Beethoven’s Pastorale Symphony—Pak began the 2020 celebration of the composer’s 250th birthday with an unusual opener—and Tan Dun’s passacaglia were accompanied by musical/video amalgams created by Stella Sung/Annie Crawley (“Oceana”) and Matt Correia/Tom Chartrand (“Soaring Over the Sound”).

All told, it was a celebration of nature, along with musical alerts to the dangers of sonic pollution (the basis of Sung’s piece). The performance included various scientists and speakers addressing those concerns.

Beethoven’s Pastorale filled the first half of the program. It’s unusual to begin an evening with the filmic symphony, but it set the tone. Pak showed landscapes, painted by Cape Cod artists, on the screens, but this symphony needs no visuals. Musically, Beethoven paints nature in its most intimate moments—birdsongs, running brooks, thunderstorms—through imaginative sounds.

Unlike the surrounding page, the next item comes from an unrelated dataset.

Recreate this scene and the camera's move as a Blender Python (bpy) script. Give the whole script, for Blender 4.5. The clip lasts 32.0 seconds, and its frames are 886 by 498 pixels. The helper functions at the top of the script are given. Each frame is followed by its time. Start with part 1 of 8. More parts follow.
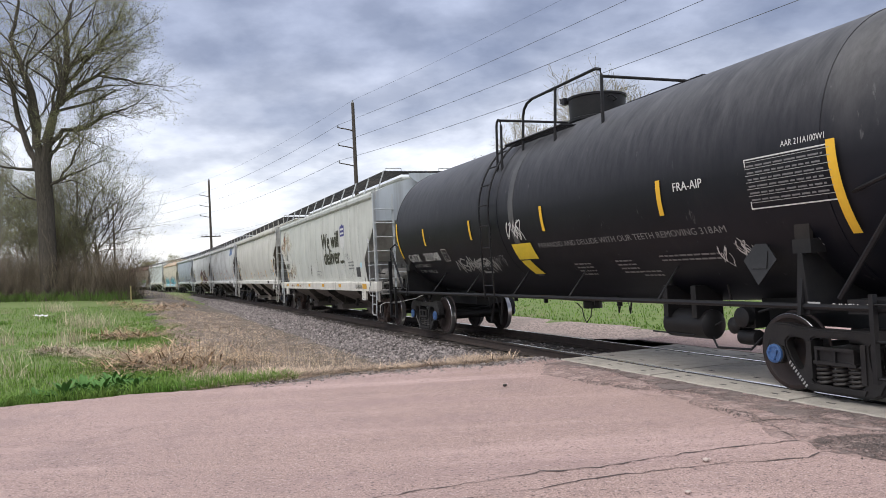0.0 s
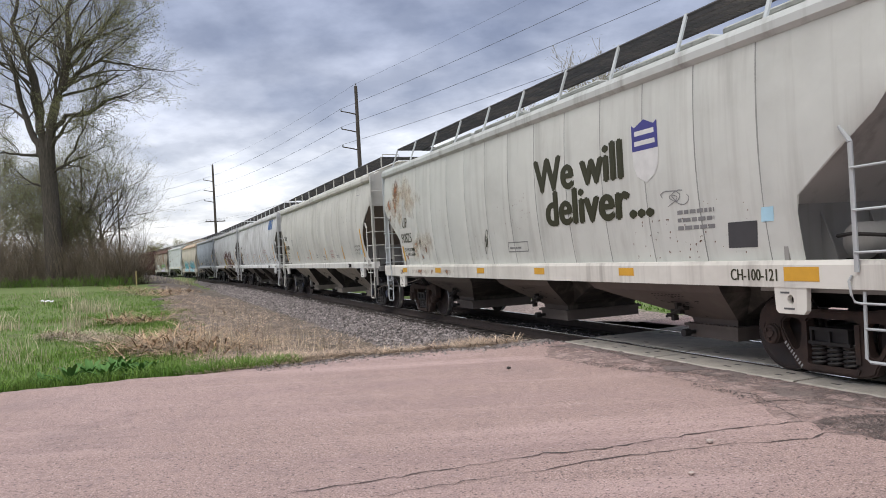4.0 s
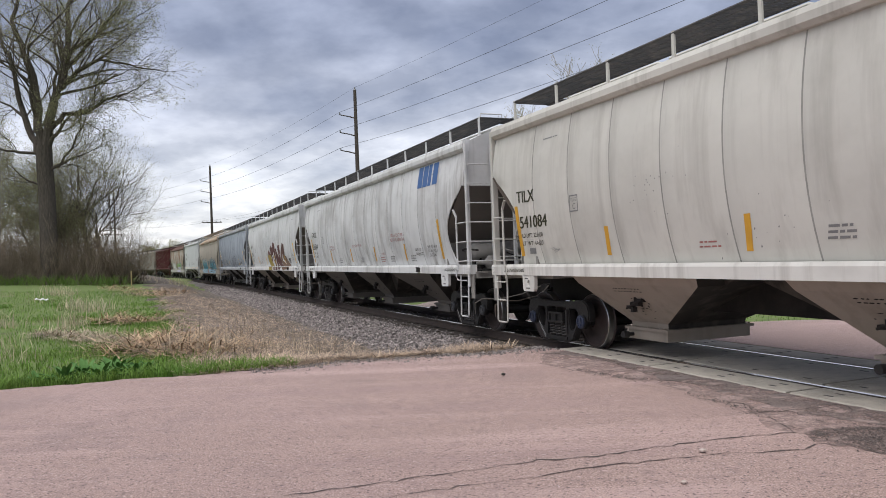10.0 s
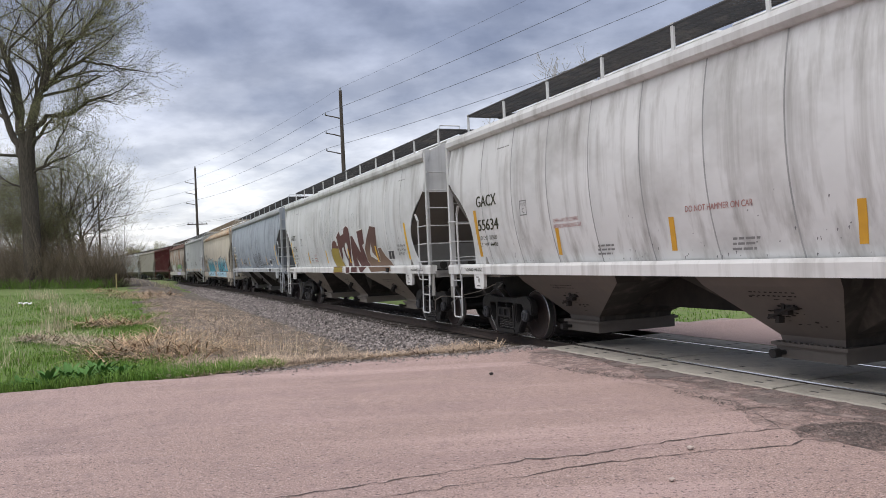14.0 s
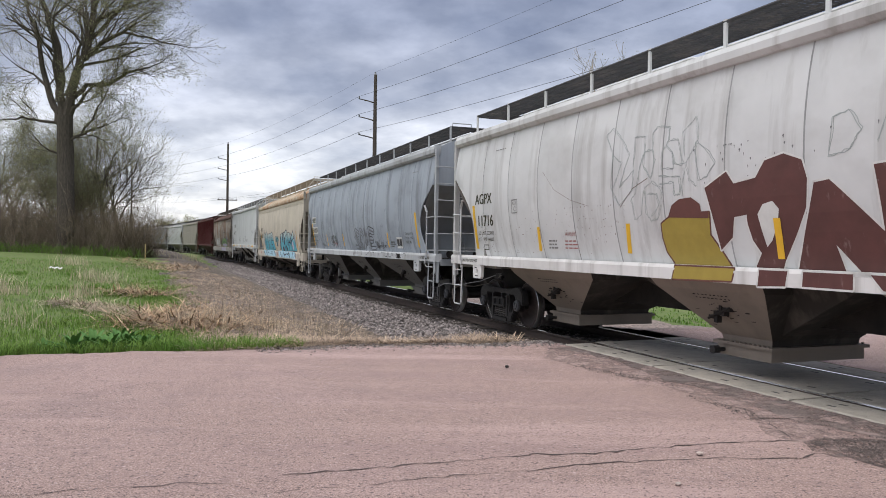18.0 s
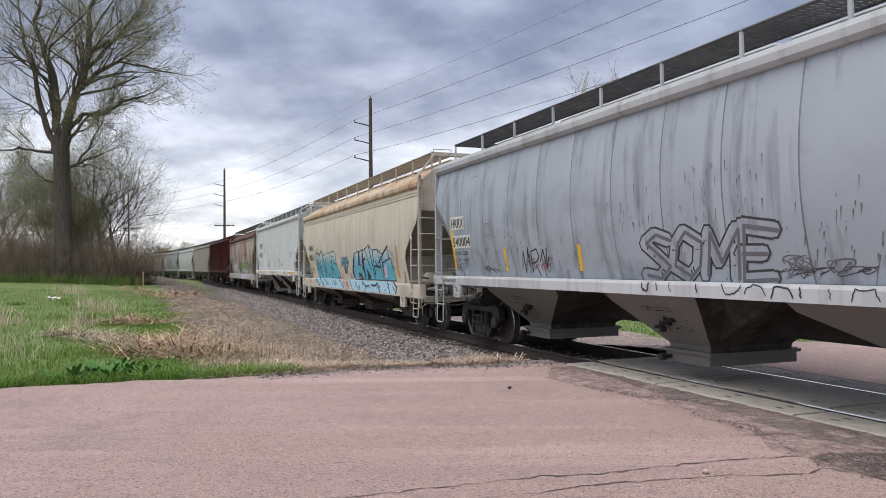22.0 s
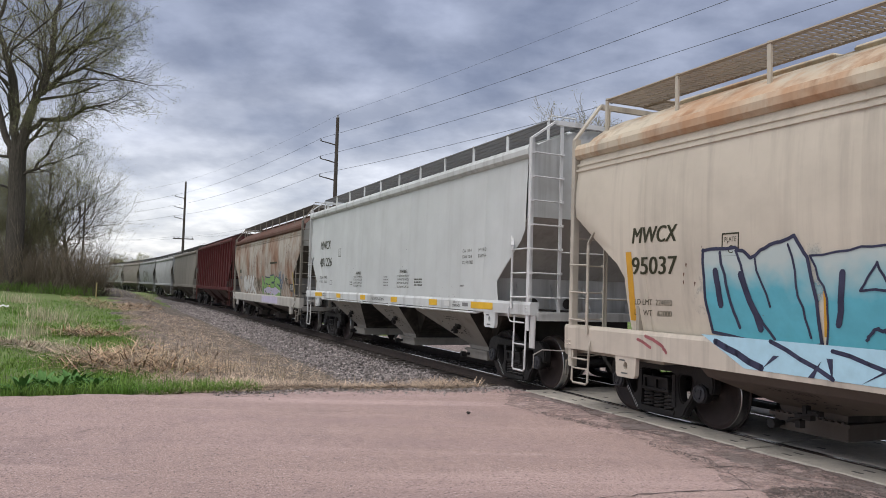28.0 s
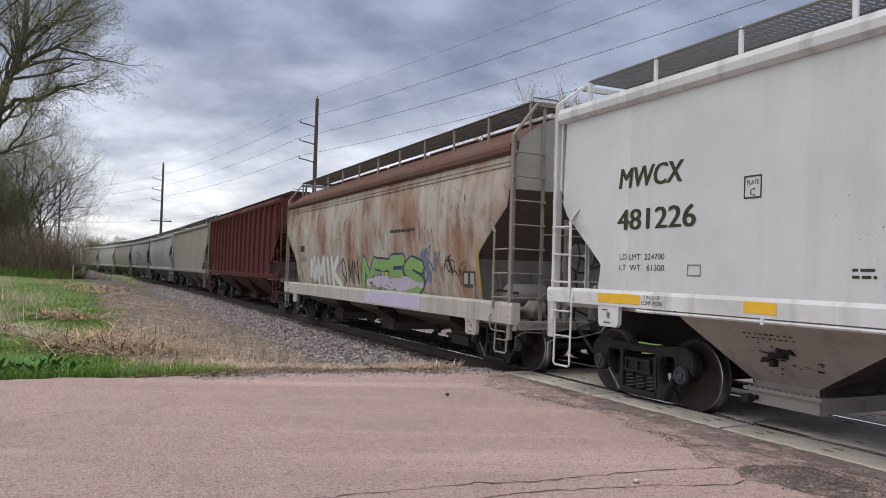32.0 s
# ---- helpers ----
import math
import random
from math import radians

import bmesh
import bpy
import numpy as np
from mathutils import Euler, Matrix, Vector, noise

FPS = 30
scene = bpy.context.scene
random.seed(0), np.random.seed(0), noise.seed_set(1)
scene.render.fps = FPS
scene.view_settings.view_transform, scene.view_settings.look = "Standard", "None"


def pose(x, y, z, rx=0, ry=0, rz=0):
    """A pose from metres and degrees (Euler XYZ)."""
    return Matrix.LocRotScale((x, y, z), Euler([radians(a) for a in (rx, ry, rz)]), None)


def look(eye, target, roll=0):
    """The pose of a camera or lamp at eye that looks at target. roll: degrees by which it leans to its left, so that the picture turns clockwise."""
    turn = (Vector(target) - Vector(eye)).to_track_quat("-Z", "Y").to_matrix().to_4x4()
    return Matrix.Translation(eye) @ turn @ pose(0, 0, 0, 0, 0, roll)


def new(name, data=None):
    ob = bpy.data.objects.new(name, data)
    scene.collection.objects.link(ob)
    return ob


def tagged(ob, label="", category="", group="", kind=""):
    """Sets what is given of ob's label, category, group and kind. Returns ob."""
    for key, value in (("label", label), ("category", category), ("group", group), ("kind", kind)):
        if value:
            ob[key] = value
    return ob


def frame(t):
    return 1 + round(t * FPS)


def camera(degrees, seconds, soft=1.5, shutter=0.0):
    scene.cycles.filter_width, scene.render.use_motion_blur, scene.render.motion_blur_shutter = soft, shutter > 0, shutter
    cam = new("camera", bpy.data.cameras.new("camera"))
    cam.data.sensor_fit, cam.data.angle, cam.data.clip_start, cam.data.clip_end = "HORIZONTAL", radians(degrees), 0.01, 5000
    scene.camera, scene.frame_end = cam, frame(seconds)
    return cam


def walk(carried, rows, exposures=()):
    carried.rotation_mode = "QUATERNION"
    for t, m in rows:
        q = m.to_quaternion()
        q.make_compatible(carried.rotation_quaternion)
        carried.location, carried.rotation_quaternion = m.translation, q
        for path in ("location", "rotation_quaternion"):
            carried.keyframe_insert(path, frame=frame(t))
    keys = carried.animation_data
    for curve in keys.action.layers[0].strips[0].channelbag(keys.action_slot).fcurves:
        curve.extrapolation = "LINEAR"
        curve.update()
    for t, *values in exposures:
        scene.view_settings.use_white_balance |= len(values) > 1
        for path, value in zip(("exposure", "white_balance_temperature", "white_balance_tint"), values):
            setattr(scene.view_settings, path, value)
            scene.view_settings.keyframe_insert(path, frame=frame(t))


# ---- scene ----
# the camera: held by hand beside the crossing
cam = camera(60.29, 32.0, soft=0.9)
PATH = [
    (0.0, pose(-0.006, 0.015, 1.652, 91.41, 2.81, -0.05)),
    (0.5, pose(-0.002, 0.021, 1.657, 91.28, 2.93, 0.12)),
    (1.0, pose(-0.003, 0.015, 1.649, 91.15, 2.94, 0.20)),
    (1.5, pose(0.001, 0.022, 1.651, 90.95, 3.10, 0.20)),
    (2.0, pose(0.005, 0.038, 1.651, 90.73, 3.19, 0.18)),
    (2.5, pose(0.003, 0.043, 1.647, 90.57, 3.19, 0.13)),
    (3.0, pose(0.006, 0.032, 1.648, 90.46, 3.19, 0.16)),
    (3.5, pose(0.008, 0.036, 1.648, 90.33, 3.19, 0.22)),
    (4.0, pose(0.011, 0.045, 1.642, 90.20, 3.13, 0.29)),
    (4.5, pose(0.007, 0.051, 1.641, 90.04, 3.05, 0.35)),
    (6.5, pose(0.011, 0.054, 1.643, 89.94, 2.82, -0.14)),
    (7.0, pose(0.017, 0.033, 1.648, 90.15, 2.73, -0.24)),
    (7.5, pose(0.004, 0.032, 1.645, 90.35, 2.59, -0.23)),
    (8.0, pose(0.005, 0.023, 1.649, 90.42, 2.46, -0.16)),
    (8.5, pose(-0.006, 0.028, 1.645, 90.45, 2.24, -0.06)),
    (9.0, pose(-0.002, 0.020, 1.649, 90.41, 2.18, 0.00)),
    (9.5, pose(-0.009, 0.018, 1.643, 90.46, 2.13, 0.03)),
    (10.0, pose(-0.003, 0.008, 1.651, 90.56, 2.13, -0.02)),
    (10.5, pose(0.001, 0.015, 1.649, 90.70, 2.12, -0.08)),
    (11.0, pose(0.000, 0.007, 1.652, 90.79, 2.08, -0.18)),
    (11.5, pose(-0.004, 0.005, 1.650, 90.80, 2.05, -0.31)),
    (12.0, pose(0.000, 0.002, 1.644, 90.74, 2.10, -0.43)),
    (12.5, pose(0.003, 0.015, 1.647, 90.64, 2.21, -0.51)),
    (13.0, pose(-0.000, 0.024, 1.648, 90.56, 2.34, -0.64)),
    (13.5, pose(0.000, 0.033, 1.647, 90.48, 2.47, -0.80)),
    (15.5, pose(0.011, 0.020, 1.651, 90.80, 2.87, -1.34)),
    (16.0, pose(0.006, 0.003, 1.656, 90.81, 2.70, -0.85)),
    (16.5, pose(0.002, 0.014, 1.647, 90.71, 2.11, -0.24)),
    (17.0, pose(-0.008, 0.016, 1.649, 90.44, 1.17, 0.30)),
    (17.5, pose(0.013, 0.007, 1.656, 90.07, 0.06, 0.72)),
    (18.0, pose(0.040, -0.004, 1.659, 89.73, -0.81, 0.95)),
    (18.5, pose(0.046, -0.006, 1.653, 89.57, -1.30, 1.05)),
    (19.0, pose(0.069, 0.004, 1.653, 89.59, -1.25, 0.95)),
    (19.5, pose(0.068, -0.014, 1.657, 89.93, -0.95, 0.71)),
    (20.0, pose(0.060, -0.014, 1.673, 90.40, -0.45, 0.45)),
    (20.5, pose(0.049, 0.002, 1.683, 90.87, -0.08, 0.37)),
    (21.0, pose(0.046, -0.008, 1.681, 91.19, 0.09, 0.43)),
    (21.5, pose(0.030, -0.036, 1.686, 91.28, 0.22, 0.62)),
    (22.0, pose(0.013, -0.039, 1.684, 91.27, 0.48, 0.78)),
    (22.5, pose(-0.010, -0.029, 1.684, 91.31, 0.67, 0.85)),
    (23.0, pose(-0.005, -0.032, 1.689, 91.47, 0.79, 0.81)),
    (23.5, pose(-0.013, -0.033, 1.691, 91.73, 0.68, 0.65)),
    (24.0, pose(-0.018, -0.045, 1.692, 92.06, 0.39, 0.42)),
    (24.5, pose(-0.016, -0.035, 1.693, 92.40, 0.05, 0.05)),
    (26.5, pose(-0.035, -0.043, 1.692, 93.55, -1.11, -1.31)),
    (27.0, pose(-0.027, -0.052, 1.694, 93.47, -1.36, -1.65)),
    (27.5, pose(-0.031, -0.040, 1.684, 93.27, -1.54, -1.96)),
    (28.0, pose(-0.035, -0.045, 1.684, 93.03, -1.70, -2.21)),
    (28.5, pose(-0.029, -0.060, 1.682, 92.79, -1.59, -2.38)),
    (29.0, pose(-0.028, -0.045, 1.683, 92.55, -1.49, -2.62)),
    (29.5, pose(-0.025, -0.042, 1.677, 92.33, -1.40, -2.95)),
    (30.0, pose(-0.019, -0.042, 1.685, 92.12, -1.42, -3.37)),
    (30.5, pose(-0.018, -0.025, 1.678, 91.96, -1.37, -3.65)),
    (31.0, pose(-0.022, -0.045, 1.681, 91.92, -1.50, -3.76)),
    (31.5, pose(-0.020, -0.063, 1.690, 91.89, -1.61, -3.70)),
    (32.0, pose(-0.014, -0.062, 1.686, 91.75, -1.63, -3.66)),
]
EXPOSURES = [(0.0, 0.42), (1.5, 0.41), (3.0, 0.33), (4.5, 0.28), (8.0, 0.19), (17.0, 0.21), (20.0, 0.26), (21.2, 0.29), (23.0, 0.25), (24.0, 0.25), (27.0, 0.11), (32.0, 0.10)]
walk(cam, PATH, EXPOSURES)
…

The orchestra played brilliantly. Especially in the first two movements, the CSO responded to Pak’s intensity and emotion with their own. A passing comment at intermission—“I feel like I’ve been to a full-length movie—summed up the impact.

Tan Dun’s one-movement work, a 2015 Carnegie Hall commission, displays the childlike invention that the Chinese composer brings to his music. Not only employing a digital forest of birdsongs, Dun has the orchestra improvising, whispering, whistling and snapping their fingers. No rules govern Tan Dun’s compositions, and the effect—as it was here—feels like joy.

The musical/video amalgams mostly overestimated their musical ideas. But as is usually the case, Pak and the CSO combined fascinating works in unusual ways, and the audience—a sold-out hall, as usual—responded enthusiastically.